Destruction of Temple Mount antiquities, 1995–2001
Between 1995 and 2001, the Islamic Waqf carried out extensive construction work in order to build the biggest mosque in the region named Marwani mosque, with a capacity of 10,000 worshipers in an area of about 5,000 square meters. During unsupervised construction, the Waqf obliterated many of the antiquities at Solomon’s Stables section of Temple Mount. The original Herodian structure was converted into a mosque. The structure stones were stripped of its original surface. At eastern Hulda gate, the Waqf destroyed the original Herodian ornamentation and later plastered them and painted them over. Tens of truck loads of dirt were dumped into Kidron Walley. Thousands of artifacts from the First Temple period until today[when?] were later rescued in the operation named Temple Mount Sifting Project.
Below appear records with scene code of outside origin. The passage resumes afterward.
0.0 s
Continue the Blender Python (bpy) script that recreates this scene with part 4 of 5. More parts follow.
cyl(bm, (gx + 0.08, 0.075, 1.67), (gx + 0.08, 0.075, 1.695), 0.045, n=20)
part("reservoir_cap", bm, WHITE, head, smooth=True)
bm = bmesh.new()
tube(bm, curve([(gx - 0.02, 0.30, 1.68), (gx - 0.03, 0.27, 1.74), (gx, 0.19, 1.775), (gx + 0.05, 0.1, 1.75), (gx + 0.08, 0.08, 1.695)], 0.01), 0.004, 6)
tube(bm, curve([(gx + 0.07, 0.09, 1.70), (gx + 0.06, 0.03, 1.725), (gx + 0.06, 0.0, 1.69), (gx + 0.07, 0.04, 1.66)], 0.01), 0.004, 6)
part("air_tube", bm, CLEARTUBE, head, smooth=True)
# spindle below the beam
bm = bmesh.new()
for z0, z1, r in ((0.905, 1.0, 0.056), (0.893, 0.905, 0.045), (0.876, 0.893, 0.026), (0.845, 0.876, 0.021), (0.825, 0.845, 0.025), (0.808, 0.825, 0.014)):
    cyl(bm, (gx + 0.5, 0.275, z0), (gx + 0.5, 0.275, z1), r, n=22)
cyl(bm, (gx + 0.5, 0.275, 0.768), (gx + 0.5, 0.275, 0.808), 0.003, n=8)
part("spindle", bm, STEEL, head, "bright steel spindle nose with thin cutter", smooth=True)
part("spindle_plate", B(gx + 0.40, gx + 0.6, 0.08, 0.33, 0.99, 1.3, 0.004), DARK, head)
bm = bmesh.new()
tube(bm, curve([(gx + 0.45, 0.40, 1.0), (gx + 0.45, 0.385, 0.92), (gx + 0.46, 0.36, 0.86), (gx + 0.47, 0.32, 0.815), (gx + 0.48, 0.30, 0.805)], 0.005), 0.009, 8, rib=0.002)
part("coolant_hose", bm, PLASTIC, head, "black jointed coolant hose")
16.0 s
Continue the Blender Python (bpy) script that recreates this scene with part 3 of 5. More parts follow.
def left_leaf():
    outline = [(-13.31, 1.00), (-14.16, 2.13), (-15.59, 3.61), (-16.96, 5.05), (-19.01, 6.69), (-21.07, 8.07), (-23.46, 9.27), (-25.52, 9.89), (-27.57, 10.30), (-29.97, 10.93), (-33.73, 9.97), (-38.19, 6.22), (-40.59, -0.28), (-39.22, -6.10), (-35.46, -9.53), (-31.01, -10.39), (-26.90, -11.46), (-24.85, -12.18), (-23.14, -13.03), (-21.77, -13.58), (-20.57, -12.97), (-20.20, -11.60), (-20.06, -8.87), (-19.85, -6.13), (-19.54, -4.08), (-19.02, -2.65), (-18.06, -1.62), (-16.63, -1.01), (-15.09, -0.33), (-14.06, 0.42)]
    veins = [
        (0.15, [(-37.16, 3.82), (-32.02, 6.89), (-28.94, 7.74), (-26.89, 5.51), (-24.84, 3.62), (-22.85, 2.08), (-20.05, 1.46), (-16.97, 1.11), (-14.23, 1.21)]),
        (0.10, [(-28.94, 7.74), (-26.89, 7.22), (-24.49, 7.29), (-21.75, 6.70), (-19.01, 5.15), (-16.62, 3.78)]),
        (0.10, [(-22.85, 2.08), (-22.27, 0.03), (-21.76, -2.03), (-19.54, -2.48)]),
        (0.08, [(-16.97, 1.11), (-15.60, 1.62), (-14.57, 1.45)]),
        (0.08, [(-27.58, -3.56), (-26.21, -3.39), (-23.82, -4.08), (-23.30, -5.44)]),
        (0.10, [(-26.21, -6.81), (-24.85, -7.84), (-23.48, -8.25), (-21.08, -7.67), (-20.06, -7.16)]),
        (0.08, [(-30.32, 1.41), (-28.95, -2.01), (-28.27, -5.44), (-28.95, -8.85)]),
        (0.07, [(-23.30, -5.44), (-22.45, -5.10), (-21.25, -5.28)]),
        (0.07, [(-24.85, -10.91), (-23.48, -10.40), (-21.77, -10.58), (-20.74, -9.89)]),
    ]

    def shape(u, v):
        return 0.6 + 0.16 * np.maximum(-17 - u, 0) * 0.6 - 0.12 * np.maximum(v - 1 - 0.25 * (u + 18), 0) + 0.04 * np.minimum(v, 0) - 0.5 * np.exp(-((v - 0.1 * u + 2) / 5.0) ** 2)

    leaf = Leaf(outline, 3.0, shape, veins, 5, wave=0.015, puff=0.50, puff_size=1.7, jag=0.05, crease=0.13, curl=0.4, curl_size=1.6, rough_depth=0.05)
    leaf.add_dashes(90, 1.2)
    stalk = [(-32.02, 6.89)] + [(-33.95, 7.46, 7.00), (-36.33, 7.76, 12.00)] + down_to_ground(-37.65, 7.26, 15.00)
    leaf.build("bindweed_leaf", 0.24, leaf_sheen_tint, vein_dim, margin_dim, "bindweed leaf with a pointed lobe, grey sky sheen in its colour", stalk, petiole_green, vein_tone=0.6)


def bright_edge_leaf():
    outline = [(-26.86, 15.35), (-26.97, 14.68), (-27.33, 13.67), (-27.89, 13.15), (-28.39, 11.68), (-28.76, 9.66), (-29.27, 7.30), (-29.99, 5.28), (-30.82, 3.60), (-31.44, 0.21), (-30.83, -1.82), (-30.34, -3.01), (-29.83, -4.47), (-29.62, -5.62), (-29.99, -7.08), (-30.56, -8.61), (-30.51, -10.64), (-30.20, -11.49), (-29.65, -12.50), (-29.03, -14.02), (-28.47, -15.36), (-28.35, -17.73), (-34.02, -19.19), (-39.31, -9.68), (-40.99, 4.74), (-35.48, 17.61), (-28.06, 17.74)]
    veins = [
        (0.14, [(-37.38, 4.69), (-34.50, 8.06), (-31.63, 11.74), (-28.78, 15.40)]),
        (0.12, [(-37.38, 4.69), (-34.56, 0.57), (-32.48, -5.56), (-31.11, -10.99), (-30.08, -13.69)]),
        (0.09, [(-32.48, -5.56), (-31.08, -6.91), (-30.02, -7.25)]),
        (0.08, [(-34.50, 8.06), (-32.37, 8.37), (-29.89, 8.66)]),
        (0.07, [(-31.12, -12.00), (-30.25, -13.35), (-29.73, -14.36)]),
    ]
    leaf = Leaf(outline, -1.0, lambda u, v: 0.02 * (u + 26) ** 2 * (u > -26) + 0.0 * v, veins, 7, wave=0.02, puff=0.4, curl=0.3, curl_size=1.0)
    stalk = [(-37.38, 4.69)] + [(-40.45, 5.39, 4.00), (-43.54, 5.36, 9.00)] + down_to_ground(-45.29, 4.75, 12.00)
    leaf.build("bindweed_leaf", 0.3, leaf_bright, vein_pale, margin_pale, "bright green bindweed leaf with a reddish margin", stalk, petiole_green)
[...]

The findings included some 1000 ancient coins, Israelite bullas with ancient Hebrew inscriptions, 10,000-year-old tools like a blade and scraper, as well as Hasmonean, Ptolemaic and Herodian artifacts, ancient stones with signs of Second Temple destruction and other important artifacts. The Waqf justified its action by calling the site a "mosque from the time of Adam and Eve" and by rejecting Jewish historical connection with the site. As many artifacts were moved from its original location the damage done by this construction is considered irreparable by archeologists. In August 2007, the Islamic Wagf started new construction on the Temple Mount to create a 500-foot trench for water pipes and electricity cables. By indiscriminately piling up earth and stones, the Waqf damaged a wall that dates back to Second-Temple times and was likely part of the Temple courts.